While the broth is heating, add 2 tbs. salted butter to a pan, and melt over low heat. When it is melted, add 2 tbs. flour to the pan and stir until everything is combined, no lumps. This is called a roux, for any that don't already know this. Let this mixture brown lightly. Now, add a ladle-full of broth to the roux and stir until the liquid is completely absorbed into the roux. It should be thick. Continue adding broth to the roux until it is smooth and creamy, yet thick enough to coat a spoon. If made with chicken, veal, or pork broth, this is called a Veloute'. Most of us just call it gravy. Remove from the heat. Serve over those crispy french-fries and cheddar cheese curds.

2nd Gravy technique:
Heat 2 cups of broth or stock until boiling. While its heating up, mix 2 tbs. cornstarch with 4 tbs. of cold water. Stir until it's smooth. This is called a slurry. When the broth is boiling, pour the slurry into the pan and stir. The gravy will thicken nicely. If you need to make it thicker, make more slurry and stir it into the gravy. Serve over whatever you need to serve gravy over.

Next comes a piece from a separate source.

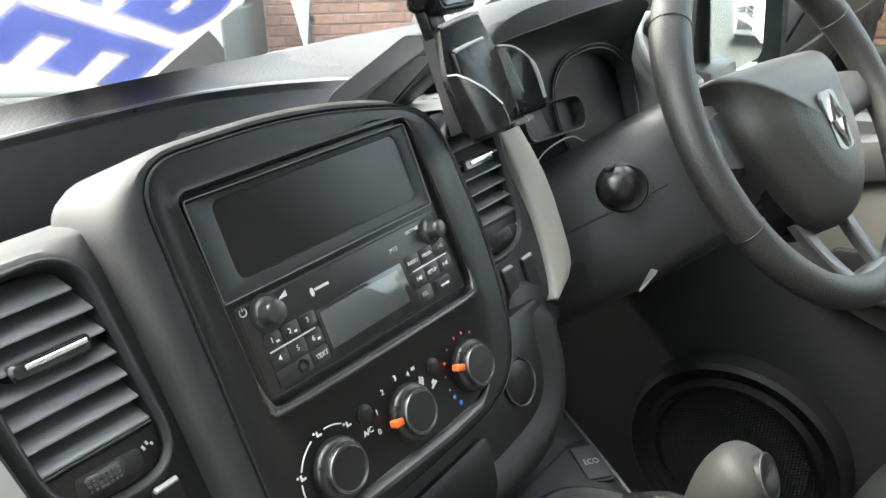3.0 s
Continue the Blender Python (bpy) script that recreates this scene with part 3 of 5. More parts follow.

Crispy home-made french fries:
Bring three cups of water to a boil.
Start with long, russet potatoes. Wash them, then peel them if you don't want' the skins on. Slice into three slices, lengthwise. Turn them so the slices are parallel to the cutting board. Slice lengthwise into three pieces again. Now place the potatoes into the boiling water and boil for seven minutes.

While the spuds are boiling, heat 3 to 4 inches of cooking oil to 370 F.

After the seven minutes have passed, remove the potatoes from the hot water, and place on a rack to dry for a minute or so. Now, carefully immerse the fries into the hot oil and cook until lightly browned. When done, remove from the oil and drain on paper towels. Place onto a plate, top with cheese curds, then gravy. Now you have poutine.